**THE DATA**
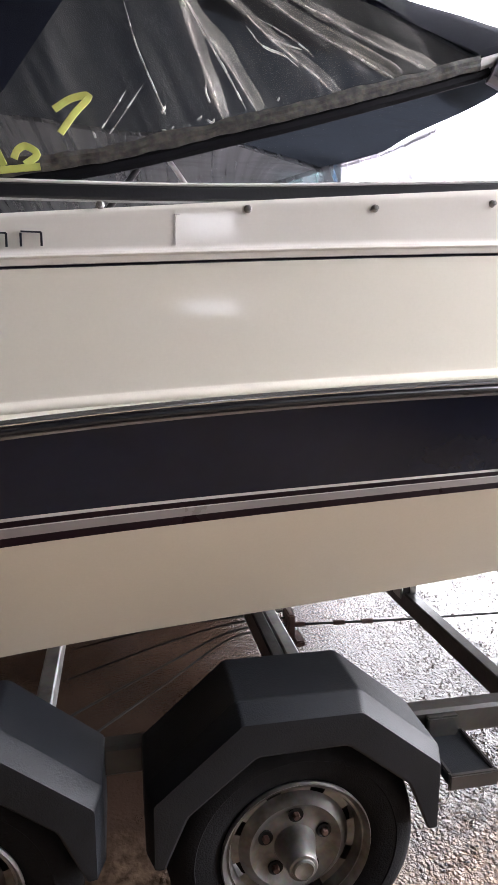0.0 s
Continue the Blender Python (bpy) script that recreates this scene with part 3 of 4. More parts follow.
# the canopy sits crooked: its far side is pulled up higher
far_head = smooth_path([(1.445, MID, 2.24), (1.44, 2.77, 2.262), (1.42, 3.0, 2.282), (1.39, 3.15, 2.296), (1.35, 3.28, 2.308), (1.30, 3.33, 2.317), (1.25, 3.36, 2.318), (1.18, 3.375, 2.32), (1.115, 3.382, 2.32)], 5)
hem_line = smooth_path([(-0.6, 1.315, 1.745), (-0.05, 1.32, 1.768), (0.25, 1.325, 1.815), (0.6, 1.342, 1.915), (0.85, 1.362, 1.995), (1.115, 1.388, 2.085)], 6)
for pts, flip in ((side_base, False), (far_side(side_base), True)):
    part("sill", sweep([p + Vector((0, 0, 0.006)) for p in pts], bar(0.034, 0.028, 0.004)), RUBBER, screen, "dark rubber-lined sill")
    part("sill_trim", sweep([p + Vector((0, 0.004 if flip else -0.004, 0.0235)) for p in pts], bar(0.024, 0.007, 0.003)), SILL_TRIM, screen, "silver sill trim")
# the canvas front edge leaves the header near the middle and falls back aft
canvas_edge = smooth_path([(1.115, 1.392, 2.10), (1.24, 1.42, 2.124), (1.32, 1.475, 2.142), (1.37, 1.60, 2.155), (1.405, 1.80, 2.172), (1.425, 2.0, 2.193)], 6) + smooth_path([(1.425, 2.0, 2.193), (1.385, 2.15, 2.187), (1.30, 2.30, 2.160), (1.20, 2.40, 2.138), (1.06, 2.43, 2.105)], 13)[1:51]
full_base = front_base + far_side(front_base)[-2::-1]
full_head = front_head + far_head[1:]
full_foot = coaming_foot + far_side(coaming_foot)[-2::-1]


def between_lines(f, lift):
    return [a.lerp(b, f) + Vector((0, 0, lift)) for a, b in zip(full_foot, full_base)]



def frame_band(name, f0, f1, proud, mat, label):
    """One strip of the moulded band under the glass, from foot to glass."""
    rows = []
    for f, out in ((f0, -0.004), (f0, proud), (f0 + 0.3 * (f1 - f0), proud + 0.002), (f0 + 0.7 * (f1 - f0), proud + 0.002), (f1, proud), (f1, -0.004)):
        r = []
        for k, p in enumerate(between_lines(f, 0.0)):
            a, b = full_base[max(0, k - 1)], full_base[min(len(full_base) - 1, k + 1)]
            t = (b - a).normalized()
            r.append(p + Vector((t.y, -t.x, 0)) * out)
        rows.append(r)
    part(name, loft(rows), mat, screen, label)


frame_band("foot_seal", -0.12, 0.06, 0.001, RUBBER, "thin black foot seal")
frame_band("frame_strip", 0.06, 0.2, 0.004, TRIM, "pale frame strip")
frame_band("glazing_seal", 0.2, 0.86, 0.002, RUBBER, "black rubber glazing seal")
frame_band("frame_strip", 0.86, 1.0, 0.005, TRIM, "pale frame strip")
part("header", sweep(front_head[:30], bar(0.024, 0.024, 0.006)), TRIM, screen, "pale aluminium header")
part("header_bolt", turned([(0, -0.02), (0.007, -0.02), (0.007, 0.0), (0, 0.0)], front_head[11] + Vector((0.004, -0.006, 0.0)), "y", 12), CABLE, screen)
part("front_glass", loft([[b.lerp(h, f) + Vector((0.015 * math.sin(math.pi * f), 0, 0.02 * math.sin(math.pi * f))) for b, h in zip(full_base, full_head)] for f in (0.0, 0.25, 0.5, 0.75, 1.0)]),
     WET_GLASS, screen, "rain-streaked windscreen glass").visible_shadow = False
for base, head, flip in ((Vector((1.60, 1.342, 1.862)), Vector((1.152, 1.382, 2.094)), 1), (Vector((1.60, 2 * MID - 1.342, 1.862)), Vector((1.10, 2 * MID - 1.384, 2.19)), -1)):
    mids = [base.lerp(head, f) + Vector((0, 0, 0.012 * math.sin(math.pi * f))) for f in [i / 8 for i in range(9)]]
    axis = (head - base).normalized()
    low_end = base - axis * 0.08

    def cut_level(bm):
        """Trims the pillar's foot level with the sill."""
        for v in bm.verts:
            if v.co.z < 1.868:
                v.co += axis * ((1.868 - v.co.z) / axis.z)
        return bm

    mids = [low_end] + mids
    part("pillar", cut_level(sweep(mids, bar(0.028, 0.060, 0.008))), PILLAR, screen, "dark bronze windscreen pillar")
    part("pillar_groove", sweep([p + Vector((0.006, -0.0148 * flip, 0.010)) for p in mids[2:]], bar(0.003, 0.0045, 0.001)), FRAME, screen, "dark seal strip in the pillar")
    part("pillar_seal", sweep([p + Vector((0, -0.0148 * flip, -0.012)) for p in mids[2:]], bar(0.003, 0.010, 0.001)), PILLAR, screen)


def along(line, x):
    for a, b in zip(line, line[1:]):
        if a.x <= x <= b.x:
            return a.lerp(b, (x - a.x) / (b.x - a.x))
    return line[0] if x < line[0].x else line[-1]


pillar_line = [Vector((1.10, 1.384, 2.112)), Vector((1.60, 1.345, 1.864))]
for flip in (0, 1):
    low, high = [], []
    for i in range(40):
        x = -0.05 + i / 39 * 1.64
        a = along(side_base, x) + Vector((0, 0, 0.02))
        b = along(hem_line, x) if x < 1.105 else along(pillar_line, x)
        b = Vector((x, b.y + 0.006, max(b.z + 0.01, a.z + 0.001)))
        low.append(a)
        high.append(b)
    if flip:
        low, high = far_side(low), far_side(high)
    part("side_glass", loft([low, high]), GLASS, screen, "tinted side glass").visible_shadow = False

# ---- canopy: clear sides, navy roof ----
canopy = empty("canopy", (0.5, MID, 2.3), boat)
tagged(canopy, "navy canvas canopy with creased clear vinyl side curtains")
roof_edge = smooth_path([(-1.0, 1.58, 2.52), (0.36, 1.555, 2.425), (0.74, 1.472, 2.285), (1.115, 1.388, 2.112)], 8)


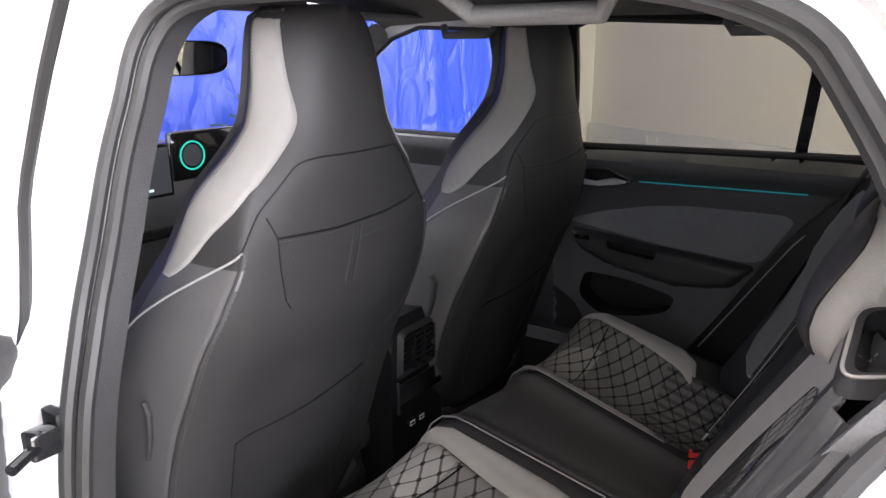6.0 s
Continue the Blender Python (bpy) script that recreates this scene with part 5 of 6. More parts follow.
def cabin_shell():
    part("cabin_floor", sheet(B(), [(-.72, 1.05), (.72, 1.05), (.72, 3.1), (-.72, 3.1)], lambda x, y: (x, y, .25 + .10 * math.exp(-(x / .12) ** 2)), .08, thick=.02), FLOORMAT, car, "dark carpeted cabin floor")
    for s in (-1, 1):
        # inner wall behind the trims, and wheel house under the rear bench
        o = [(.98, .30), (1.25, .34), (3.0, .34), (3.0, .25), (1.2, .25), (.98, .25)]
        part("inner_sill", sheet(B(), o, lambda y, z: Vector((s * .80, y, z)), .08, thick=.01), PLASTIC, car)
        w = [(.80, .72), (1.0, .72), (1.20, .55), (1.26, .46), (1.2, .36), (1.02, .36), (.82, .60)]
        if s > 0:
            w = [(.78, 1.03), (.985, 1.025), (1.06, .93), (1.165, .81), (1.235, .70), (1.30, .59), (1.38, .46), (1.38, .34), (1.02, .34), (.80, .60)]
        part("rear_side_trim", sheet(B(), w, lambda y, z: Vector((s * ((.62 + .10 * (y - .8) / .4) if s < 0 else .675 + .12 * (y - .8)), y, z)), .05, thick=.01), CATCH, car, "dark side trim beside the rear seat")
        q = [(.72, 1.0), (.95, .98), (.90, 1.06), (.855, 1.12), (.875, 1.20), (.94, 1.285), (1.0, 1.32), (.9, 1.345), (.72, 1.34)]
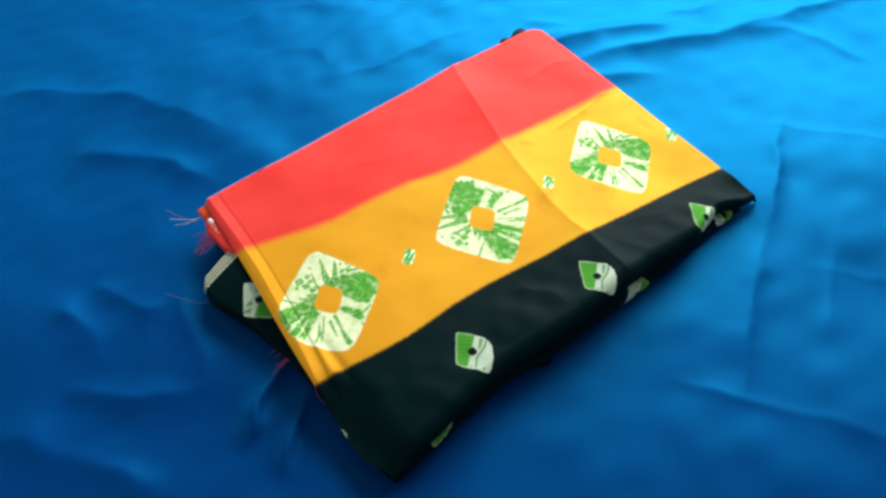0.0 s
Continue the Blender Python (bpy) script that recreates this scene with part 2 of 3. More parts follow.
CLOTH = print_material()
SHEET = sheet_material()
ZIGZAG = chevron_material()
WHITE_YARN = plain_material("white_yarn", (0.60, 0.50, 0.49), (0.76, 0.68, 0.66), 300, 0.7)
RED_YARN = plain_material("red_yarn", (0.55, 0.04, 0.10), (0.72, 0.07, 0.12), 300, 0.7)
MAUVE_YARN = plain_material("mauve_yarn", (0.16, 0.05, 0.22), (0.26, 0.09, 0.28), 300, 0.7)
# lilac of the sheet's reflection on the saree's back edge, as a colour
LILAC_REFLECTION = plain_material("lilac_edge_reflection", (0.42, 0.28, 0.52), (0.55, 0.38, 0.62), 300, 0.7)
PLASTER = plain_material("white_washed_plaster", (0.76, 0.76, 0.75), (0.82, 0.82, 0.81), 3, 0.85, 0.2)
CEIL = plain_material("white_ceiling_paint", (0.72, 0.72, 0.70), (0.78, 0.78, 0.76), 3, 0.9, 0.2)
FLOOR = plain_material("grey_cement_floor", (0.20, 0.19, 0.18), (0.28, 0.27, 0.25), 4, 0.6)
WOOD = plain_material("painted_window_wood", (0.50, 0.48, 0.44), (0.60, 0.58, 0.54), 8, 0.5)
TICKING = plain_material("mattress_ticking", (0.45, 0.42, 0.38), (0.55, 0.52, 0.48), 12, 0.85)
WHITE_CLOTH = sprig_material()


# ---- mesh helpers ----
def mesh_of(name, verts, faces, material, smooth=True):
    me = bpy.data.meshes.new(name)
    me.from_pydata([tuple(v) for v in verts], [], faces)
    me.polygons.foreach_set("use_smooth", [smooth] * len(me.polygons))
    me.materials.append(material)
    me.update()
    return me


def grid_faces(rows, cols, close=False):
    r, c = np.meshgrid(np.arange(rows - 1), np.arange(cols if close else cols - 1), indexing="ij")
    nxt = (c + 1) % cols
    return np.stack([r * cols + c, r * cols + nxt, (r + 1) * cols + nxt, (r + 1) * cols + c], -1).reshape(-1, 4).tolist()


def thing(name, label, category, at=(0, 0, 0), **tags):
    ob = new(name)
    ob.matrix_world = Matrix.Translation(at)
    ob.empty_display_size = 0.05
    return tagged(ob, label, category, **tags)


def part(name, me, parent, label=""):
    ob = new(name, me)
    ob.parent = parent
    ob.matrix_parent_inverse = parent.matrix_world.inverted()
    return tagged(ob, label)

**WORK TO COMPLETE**
Pull out all lines from the entries above in which the word "Continue" appears.

**ANSWER TO THIS PROBLEM**
Continue the Blender Python (bpy) script that recreates this scene with part 3 of 4. More parts follow.
Continue the Blender Python (bpy) script that recreates this scene with part 5 of 6. More parts follow.
Continue the Blender Python (bpy) script that recreates this scene with part 2 of 3. More parts follow.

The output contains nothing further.